*TO BE DONE*.
Collect all lines from the listing that include the string "part".

*PROVIDED DATA*.
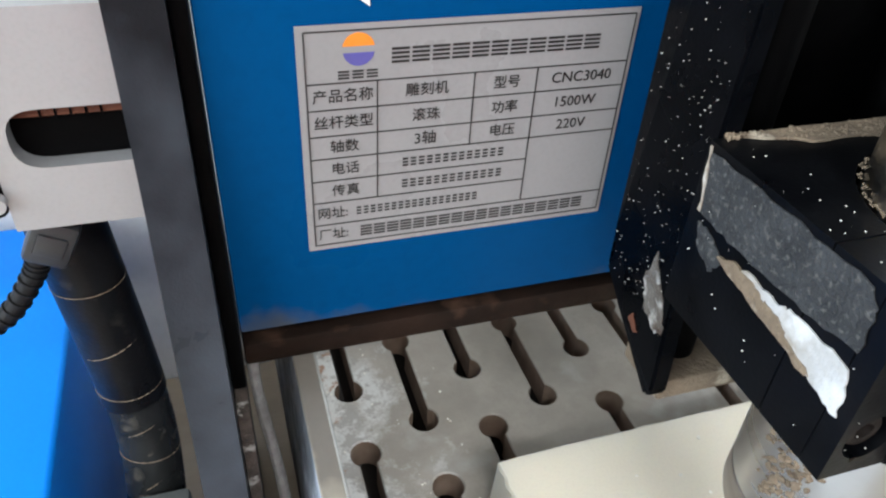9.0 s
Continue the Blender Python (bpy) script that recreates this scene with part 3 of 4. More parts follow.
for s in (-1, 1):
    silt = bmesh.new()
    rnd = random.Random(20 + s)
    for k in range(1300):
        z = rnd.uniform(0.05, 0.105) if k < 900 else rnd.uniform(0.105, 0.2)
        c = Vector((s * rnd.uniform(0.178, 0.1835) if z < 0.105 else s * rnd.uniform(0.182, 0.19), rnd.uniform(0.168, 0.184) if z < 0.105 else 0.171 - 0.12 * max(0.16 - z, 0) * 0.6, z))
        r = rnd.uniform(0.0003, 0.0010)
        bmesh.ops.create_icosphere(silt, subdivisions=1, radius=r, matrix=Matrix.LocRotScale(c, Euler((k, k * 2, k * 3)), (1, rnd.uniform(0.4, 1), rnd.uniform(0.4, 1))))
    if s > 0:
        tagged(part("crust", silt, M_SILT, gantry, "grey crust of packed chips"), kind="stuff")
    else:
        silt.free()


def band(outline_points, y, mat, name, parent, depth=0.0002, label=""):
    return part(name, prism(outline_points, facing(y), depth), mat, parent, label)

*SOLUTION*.
Continue the Blender Python (bpy) script that recreates this scene with part 3 of 4. More parts follow.
        tagged(part("crust", silt, M_SILT, gantry, "grey crust of packed chips"), kind="stuff")
    return part(name, prism(outline_points, facing(y), depth), mat, parent, label)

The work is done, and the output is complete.